A propósito de cadáveres.
Um dos erros espantosamente comuns nas análises e comentários a Nietzsche é supor que ele nega a existência de valores.
A atitude que nega a existência de valores é aquilo a que ele chama Niilismo, mas esta negação é aquilo que teme acima de tudo. Nietzsche nega, sim, o valor daqueles ideais que não estão em condições de preservar um sujeito do Niilismo.
Portanto, Nietzsche também não é niilista. O que ele diz é que há ideais a que damos valor que, na verdade, não têm valor. Ou seja, nós tendemos a usar como valor algo que apenas aparentemente é valor. Por isso, é preciso mostrar que aquilo a que normalmente chamamos valor não passa de uma construção aparente de valor. É isso que Nietzsche faz. Ora, como normalmente nós pensamos que essas coisas são valores, e Nietzsche nos mostra que não são, tendemos a pensar que Nietzsche está a dizer que não há valores - mas, na verdade, ele está apenas a dizer que aquilo que nós julgamos serem valores não são.
Assim, Nietzsche é, de facto, um destruidor de valores - no sentido em que Jeremias era o profeta da destruição de Jerusalém: o que Nietzsche pretende é salvar a capacidade do humano para avaliar, julgar e valorizar.

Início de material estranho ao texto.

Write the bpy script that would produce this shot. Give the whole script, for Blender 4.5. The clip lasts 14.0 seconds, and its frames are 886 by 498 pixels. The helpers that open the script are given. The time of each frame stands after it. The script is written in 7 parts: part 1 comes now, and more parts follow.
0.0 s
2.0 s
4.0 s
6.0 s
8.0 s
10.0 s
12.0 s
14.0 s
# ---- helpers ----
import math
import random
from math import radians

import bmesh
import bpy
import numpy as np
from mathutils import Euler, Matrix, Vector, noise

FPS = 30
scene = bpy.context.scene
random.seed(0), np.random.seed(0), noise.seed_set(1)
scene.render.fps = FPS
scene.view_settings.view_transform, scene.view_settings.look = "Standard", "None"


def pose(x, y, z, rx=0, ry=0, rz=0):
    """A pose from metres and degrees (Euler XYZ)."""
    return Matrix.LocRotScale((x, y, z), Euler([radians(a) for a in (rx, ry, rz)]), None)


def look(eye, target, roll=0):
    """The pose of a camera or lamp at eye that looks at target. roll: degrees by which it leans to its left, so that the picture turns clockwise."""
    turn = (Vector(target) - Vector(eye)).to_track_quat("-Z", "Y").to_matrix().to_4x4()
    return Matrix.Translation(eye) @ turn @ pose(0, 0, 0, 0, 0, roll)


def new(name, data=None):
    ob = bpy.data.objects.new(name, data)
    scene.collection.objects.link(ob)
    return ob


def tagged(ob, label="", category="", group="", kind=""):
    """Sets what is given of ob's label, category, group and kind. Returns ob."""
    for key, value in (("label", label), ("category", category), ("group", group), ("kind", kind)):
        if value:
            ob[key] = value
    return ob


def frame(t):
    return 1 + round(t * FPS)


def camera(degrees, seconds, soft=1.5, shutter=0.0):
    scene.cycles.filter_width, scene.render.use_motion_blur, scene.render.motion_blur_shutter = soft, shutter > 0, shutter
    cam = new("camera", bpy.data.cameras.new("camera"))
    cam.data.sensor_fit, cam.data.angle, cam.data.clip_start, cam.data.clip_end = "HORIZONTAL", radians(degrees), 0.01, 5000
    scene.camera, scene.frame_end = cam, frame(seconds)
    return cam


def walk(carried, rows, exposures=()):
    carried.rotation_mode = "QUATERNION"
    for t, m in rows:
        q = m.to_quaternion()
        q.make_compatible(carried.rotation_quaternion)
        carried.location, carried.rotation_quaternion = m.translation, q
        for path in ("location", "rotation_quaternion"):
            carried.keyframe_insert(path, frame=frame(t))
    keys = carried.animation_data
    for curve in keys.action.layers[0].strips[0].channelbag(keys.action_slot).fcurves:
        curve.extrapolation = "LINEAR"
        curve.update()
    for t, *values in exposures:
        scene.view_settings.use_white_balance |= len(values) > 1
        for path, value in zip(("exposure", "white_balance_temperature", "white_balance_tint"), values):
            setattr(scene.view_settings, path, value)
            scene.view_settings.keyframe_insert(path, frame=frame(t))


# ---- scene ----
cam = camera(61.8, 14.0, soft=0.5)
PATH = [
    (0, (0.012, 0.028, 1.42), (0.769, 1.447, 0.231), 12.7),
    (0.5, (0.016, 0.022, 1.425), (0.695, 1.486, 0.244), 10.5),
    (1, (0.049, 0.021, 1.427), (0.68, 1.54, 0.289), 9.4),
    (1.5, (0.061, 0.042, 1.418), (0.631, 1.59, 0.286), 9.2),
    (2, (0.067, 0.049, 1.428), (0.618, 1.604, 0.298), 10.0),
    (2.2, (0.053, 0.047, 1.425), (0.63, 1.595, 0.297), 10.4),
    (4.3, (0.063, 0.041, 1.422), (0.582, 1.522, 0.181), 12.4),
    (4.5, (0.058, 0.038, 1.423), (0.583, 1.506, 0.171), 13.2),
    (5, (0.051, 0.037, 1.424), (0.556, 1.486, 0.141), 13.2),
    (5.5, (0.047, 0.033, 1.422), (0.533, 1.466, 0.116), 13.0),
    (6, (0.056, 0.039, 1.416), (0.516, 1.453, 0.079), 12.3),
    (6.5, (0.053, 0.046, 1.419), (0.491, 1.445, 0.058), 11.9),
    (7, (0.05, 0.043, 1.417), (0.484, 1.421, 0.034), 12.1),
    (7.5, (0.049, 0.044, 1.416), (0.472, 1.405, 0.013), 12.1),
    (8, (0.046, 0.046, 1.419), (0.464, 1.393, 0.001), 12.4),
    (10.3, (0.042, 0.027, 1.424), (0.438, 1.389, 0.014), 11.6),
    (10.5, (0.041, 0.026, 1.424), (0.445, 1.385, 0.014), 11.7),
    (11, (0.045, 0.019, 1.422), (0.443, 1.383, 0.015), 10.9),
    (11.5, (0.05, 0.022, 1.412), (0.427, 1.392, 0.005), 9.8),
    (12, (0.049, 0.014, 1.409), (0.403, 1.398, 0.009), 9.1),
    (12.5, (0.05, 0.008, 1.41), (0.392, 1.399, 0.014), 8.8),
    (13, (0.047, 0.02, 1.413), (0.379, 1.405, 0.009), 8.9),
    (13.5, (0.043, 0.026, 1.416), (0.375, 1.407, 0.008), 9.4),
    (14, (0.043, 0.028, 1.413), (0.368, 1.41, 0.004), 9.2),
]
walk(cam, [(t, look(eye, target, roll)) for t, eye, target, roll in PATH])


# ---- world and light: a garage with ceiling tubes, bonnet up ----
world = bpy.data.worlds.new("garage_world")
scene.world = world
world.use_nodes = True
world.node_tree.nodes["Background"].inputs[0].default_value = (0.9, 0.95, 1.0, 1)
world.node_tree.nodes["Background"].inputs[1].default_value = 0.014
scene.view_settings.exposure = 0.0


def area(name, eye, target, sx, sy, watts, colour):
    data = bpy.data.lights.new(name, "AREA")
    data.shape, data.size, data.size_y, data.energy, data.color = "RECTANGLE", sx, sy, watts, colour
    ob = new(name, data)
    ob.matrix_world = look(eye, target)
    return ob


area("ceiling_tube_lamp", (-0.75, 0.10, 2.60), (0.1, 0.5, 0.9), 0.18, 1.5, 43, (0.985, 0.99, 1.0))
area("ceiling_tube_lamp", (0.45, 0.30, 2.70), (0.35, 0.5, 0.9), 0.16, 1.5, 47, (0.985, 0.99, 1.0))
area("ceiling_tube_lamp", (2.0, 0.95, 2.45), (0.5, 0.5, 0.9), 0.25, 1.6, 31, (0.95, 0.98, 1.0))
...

Para isso é necessário destruir os falsos valores.
Nietzsche mostra, livro atrás de livro, que nós estamos num estado de indiferença tal que já nenhum valor nos causa impressão, nenhum valor nos diz nada. Ainda falamos desses valores que outrora foram importantes, mas falamos deles da mesma forma que os papagaios: já nada significam para nós. Não há ligação íntima entre aquilo de que falamos e o modo como nos sentimos - e há ainda menos ligação entre aquilo que pensamos e aquilo que somos.
Esta crítica foi também feita por Kierkegaard. Segundo Kierkegaard, continuamos a falar de valores que surgiram em determinadas épocas e em certas sociedades, mas já não há qualquer nexo espiritual que lhe doe validade. Nas suas palavras, é como se tivéssemos à nossa frente um cadáver, um corpo sem alma, mas esperássemos dele que ainda se movimentasse e cumprisse as funções de um vivente.

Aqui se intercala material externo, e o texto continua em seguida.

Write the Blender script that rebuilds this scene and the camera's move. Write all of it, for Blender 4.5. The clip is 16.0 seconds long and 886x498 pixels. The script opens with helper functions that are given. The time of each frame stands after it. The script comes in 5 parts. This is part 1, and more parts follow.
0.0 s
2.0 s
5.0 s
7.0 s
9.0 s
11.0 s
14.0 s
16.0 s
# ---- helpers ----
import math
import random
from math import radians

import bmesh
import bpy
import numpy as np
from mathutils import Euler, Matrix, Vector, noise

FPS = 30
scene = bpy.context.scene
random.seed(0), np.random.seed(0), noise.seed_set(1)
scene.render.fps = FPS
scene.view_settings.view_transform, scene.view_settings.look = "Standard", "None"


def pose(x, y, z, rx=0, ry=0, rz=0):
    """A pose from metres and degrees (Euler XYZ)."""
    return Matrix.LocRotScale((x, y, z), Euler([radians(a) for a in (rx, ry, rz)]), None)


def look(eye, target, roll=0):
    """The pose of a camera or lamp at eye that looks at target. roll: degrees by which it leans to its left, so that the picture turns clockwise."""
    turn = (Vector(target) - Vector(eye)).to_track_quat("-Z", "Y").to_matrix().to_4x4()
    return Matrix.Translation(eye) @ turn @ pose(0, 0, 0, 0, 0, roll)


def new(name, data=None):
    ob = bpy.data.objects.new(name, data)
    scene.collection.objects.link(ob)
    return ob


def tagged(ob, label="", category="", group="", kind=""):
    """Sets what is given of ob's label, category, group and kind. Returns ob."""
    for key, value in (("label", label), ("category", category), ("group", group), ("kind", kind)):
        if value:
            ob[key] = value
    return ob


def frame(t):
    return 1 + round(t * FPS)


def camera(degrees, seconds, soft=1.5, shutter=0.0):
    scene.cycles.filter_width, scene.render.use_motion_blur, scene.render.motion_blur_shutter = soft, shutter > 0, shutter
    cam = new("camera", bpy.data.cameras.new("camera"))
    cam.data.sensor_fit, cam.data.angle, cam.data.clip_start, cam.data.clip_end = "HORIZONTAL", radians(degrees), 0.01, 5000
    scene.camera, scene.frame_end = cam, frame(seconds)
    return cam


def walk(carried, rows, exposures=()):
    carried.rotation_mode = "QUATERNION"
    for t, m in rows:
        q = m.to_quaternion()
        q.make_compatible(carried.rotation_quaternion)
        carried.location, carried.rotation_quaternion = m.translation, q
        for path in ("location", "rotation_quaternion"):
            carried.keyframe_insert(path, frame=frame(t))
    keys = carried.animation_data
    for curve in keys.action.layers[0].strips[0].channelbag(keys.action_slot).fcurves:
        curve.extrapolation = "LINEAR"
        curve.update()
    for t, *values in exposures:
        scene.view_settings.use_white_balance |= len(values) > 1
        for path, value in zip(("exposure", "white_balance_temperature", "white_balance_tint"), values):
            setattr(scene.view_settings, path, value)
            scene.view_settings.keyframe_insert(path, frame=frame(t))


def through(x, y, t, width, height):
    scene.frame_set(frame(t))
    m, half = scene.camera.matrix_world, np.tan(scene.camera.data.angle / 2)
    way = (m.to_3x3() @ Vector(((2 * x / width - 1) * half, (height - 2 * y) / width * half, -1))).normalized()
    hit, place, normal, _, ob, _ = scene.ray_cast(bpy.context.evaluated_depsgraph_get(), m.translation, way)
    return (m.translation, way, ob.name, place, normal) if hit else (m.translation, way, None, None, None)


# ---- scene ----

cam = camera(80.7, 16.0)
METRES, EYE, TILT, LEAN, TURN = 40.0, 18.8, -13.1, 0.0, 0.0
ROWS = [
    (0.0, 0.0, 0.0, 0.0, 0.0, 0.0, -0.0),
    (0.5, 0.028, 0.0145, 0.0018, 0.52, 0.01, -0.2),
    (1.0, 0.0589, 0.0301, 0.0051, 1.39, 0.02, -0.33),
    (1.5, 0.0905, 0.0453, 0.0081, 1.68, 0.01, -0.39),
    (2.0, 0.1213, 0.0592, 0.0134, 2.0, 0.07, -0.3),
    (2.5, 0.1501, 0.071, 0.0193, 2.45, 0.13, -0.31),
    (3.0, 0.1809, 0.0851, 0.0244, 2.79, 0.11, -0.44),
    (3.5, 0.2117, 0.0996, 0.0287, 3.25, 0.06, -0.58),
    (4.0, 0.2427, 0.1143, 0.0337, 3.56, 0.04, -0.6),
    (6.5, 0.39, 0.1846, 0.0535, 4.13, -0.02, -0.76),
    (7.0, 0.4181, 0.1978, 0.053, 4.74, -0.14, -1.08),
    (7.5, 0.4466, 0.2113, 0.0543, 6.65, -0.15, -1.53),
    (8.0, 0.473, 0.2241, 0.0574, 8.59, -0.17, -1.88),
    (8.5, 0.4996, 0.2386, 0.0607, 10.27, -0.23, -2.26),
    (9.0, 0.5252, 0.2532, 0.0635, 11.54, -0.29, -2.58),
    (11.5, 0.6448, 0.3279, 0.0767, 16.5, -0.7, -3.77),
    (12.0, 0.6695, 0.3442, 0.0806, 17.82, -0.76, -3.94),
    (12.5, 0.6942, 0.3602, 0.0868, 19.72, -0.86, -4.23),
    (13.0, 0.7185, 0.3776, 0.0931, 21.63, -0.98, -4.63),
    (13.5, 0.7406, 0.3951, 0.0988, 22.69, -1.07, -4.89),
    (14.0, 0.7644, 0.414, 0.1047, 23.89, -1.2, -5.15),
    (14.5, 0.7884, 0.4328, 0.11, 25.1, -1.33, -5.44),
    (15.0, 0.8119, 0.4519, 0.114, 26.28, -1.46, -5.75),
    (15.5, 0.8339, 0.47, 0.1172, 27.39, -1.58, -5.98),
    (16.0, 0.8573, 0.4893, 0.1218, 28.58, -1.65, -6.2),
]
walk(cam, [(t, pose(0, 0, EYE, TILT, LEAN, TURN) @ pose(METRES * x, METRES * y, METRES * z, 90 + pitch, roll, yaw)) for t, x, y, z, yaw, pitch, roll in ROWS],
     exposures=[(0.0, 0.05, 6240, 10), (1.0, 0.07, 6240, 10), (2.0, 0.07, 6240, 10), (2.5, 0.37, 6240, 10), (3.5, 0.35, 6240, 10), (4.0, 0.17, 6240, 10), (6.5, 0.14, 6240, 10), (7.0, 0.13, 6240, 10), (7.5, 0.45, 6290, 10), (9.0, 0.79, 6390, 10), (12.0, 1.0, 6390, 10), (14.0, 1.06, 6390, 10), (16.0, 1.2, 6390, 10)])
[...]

Há um conjunto de determinações éticas que foram evidentes durante séculos, que estruturaram e deram forma ao mundo ao longo de centenas de anos - mas das quais só retemos os nomes, as palavras, de modo que já não fazem parte da evidência vital que temos hoje... Embora nós continuemos a usar os termos antigos, a evidência vital de outros tempos é apenas simbólica, oca, vazia, morta - de modo que já só se move por inércia.
As semelhanças na expressão de Nietzsche e Kierkegaard são imensas.

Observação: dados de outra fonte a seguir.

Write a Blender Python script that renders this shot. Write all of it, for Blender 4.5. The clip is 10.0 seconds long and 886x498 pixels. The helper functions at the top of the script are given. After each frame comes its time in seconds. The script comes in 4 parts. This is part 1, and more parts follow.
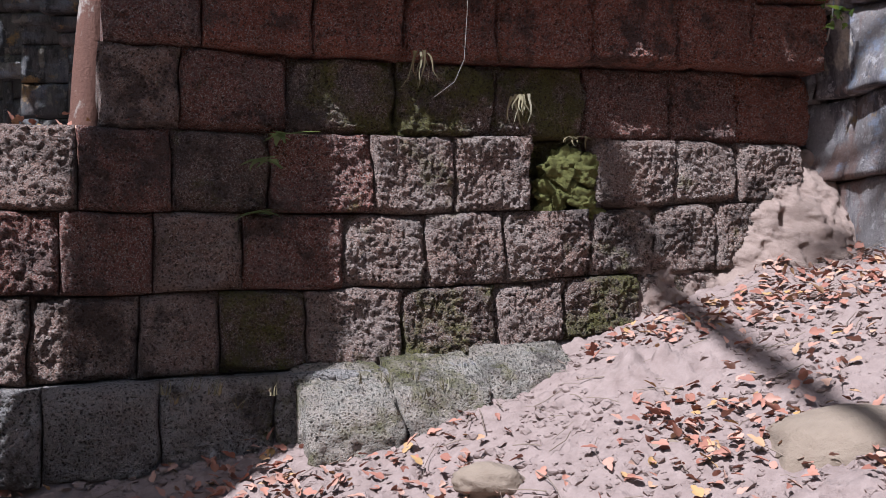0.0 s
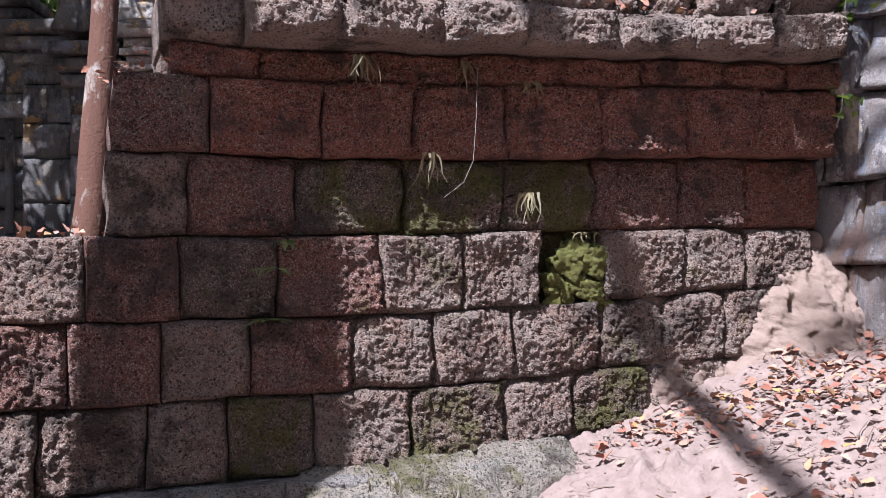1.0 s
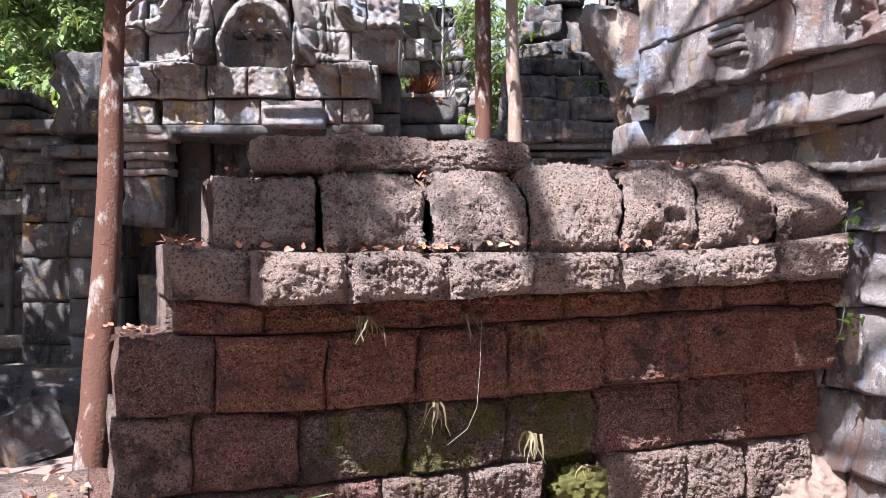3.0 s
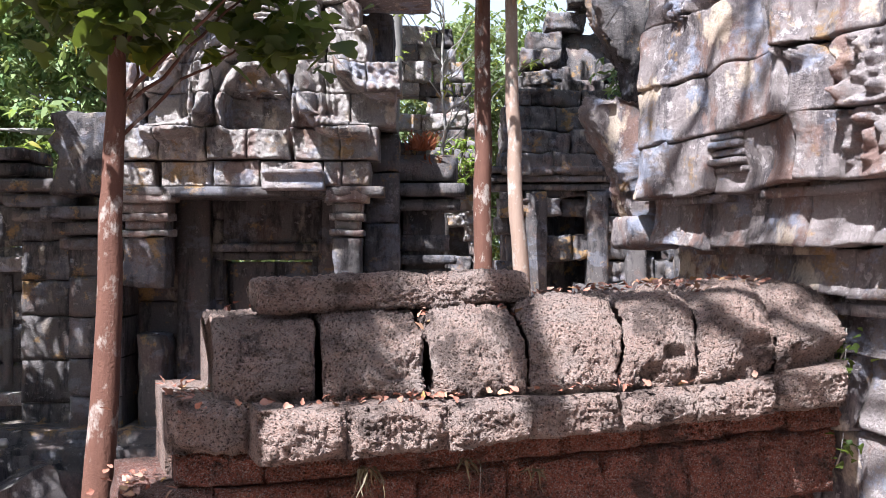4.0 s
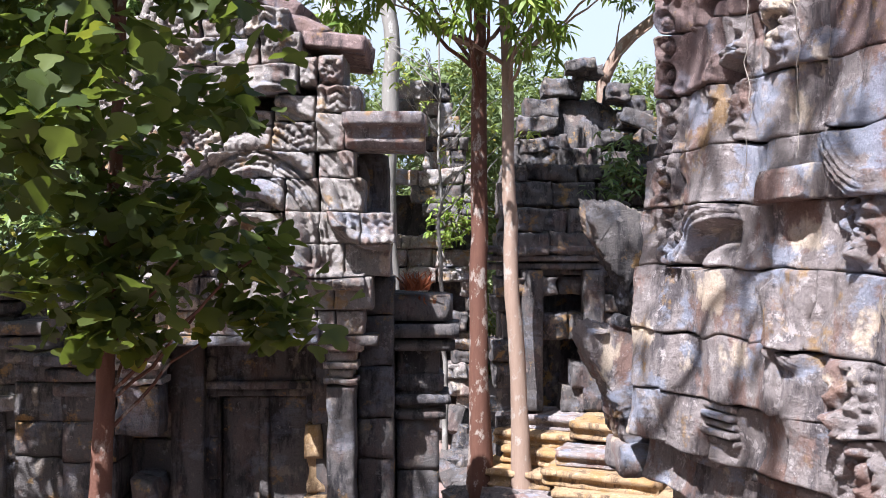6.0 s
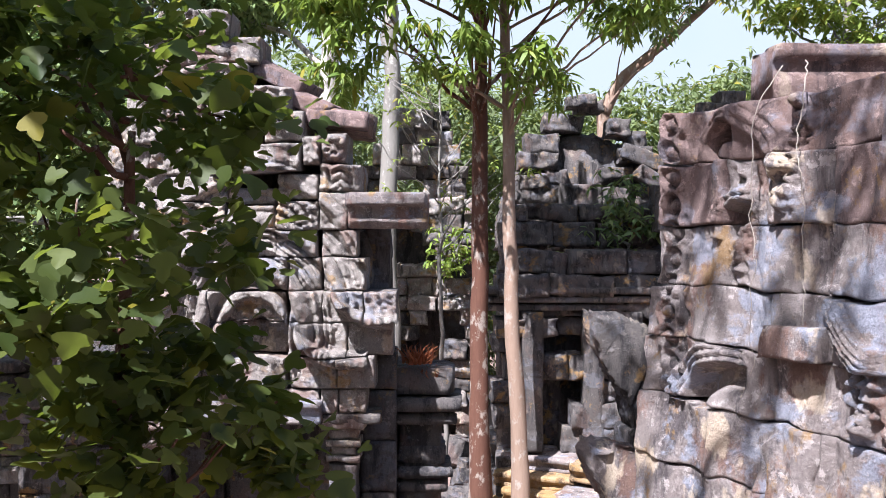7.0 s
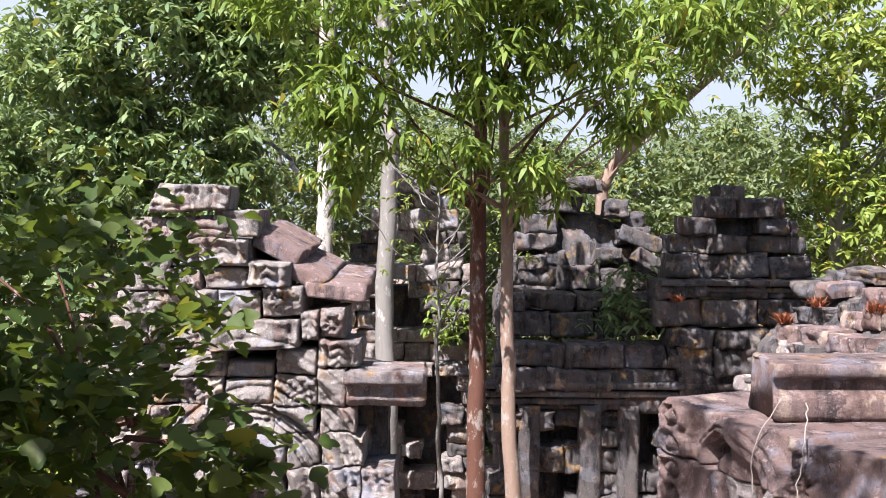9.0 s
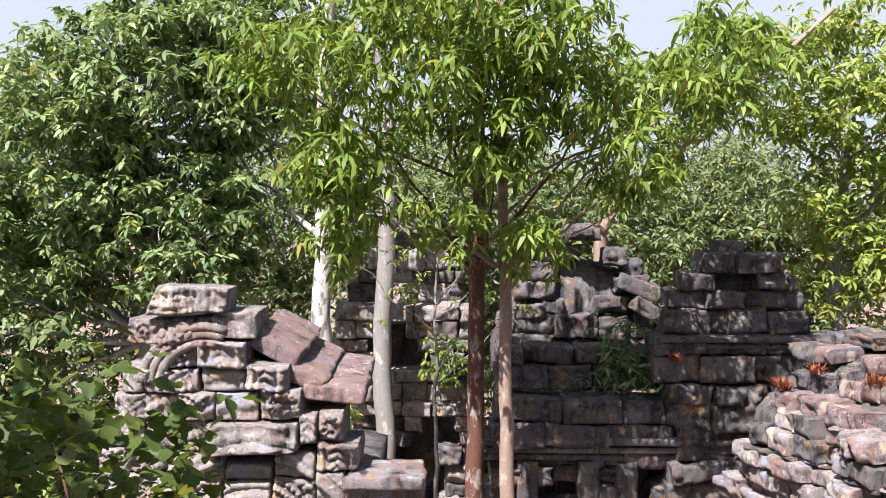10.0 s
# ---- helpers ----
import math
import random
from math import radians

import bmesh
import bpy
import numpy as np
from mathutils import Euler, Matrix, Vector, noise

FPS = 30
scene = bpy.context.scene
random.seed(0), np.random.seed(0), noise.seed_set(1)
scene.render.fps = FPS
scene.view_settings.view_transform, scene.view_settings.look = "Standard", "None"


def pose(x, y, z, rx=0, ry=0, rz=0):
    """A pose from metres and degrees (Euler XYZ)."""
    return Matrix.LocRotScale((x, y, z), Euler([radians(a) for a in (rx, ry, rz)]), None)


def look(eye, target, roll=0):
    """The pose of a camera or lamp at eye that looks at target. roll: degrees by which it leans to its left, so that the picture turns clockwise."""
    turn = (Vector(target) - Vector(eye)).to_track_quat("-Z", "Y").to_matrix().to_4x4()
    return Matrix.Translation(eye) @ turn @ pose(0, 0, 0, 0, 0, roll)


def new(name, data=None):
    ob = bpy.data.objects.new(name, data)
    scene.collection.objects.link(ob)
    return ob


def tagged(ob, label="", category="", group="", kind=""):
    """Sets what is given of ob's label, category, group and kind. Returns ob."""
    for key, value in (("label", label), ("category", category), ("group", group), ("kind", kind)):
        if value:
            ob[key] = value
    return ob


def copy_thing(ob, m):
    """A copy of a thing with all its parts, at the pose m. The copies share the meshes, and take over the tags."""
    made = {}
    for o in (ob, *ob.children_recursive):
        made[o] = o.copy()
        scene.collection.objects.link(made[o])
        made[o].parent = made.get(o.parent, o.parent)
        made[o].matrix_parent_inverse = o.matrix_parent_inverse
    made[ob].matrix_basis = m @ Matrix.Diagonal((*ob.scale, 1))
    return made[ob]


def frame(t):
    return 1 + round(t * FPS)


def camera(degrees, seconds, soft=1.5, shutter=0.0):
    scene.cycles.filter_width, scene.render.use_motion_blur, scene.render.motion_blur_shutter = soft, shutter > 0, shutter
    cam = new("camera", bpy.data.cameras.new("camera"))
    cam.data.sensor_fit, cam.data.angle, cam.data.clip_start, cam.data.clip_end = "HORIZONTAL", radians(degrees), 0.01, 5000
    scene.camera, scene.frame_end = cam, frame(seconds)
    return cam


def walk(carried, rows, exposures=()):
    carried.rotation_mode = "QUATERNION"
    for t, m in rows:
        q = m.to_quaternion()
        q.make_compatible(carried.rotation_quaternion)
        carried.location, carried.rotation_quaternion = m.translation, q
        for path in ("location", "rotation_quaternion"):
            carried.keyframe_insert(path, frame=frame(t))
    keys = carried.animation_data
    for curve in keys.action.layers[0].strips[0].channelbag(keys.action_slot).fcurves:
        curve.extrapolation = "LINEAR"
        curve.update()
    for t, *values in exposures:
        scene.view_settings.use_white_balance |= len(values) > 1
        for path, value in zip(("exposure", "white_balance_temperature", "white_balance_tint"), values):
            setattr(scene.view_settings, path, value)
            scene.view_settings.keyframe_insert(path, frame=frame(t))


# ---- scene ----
cam = camera(49.3, 10.0, soft=0.2)
PATH = [
    (0, (-0.004, 0.010, 1.556), (-0.011, 2.009, 1.595), -0.4),
    (0.5, (-0.023, 0.018, 1.769), (-0.032, 2.018, 1.805), -0.4),
    (1, (-0.046, 0.024, 2.035), (-0.051, 2.024, 2.065), -0.4),
    (1.5, (-0.057, 0.020, 2.304), (-0.062, 2.020, 2.328), -0.35),
    (2, (-0.064, 0.009, 2.598), (-0.066, 2.009, 2.621), -0.3),
    (3.5, (-0.079, -0.015, 3.508), (-0.074, 1.985, 3.517), -0.15),
    (4, (-0.075, -0.014, 3.864), (-0.07, 1.986, 3.868), -0.12),
    (4.5, (-0.067, -0.010, 4.236), (-0.06, 1.990, 4.234), -0.1),
    (5, (-0.066, 0.005, 4.655), (-0.059, 2.005, 4.646), -0.05),
    (5.5, (-0.058, 0.033, 5.040), (-0.05, 2.033, 5.027), 0.0),
    (6, (-0.036, 0.025, 5.494), (-0.027, 2.025, 5.474), 0.0),
    (7.5, (-0.115, -0.010, 6.787), (-0.099, 1.99, 6.747), 0.2),
    (8, (-0.127, -0.018, 7.242), (-0.109, 1.981, 7.196), 0.3),
    (8.5, (-0.118, 0.002, 7.738), (-0.099, 2.002, 7.685), 0.45),
    (9, (-0.114, 0.051, 8.277), (-0.094, 2.05, 8.216), 0.55),
    (9.5, (-0.127, 0.098, 8.820), (-0.104, 2.096, 8.751), 0.65),
    (10, (-0.144, 0.131, 9.357), (-0.118, 2.13, 9.287), 0.6),
]
EXPOSURES = [(0.0, 1.0, 5150, 9), (1.0, 1.42, 5250, 12), (2.0, 1.85, 5450, 13), (3.5, 1.88, 5600, 13), (6.0, 1.6, 5700, 14), (7.5, 1.57, 5800, 16), (10.0, 1.43, 6100, 17)]
walk(cam, [(t, look(eye, target, roll)) for t, eye, target, roll in PATH], EXPOSURES)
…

Ambos teimam em que mantemos casmurramente uma linguagem supostamente ética, supostamente valorativa, mas de tal modo que já nenhuma categoria ética lhe corresponde: mantemos uma tradição morta: já não temos a visão-de-vida, as preocupações, os interesses ou as paixões que deram vida à terminologia ética que ainda usamos.
Os dois anteciparam aquilo que Anscombe e MacIntyre também vieram a dizer...
Mas Anscombe e MacIntyre parecem ter chegado atrasados, não porque pretendem ter descoberto algo que já foi dito, de forma mais clara e veemente, um século antes, mas sim porque a situação já é diferente... Nietzsche e Kierkegaard tinham razão ao descreverem uma situação que existia no seu tempo, e talvez há séculos, mas entretanto foi ultrapassada (e já parecia ultrapassada em 1968 - vide Modern Moral Philosophy)...
O que se passa hoje já não é apenas a vigência de determinações como sendo doadoras de sentido mas que já não doam efectivamente sentido - o que se passa hoje é que essas determinações foram absolutamente abandonadas e se aderiu ao seu contrário.
A nossa situação de hoje já não é aquela a que Kierkegaard e Nietzsche faziam referência, mas sim uma intensificação dela: a evidência vital que durante séculos configurou o mundo e que, durante outros tantos séculos, se manteve simbolicamente como um cadáver, já está definitivamente enterrada, foi abandonada definitivamente e adoptou-se a evidência contrária.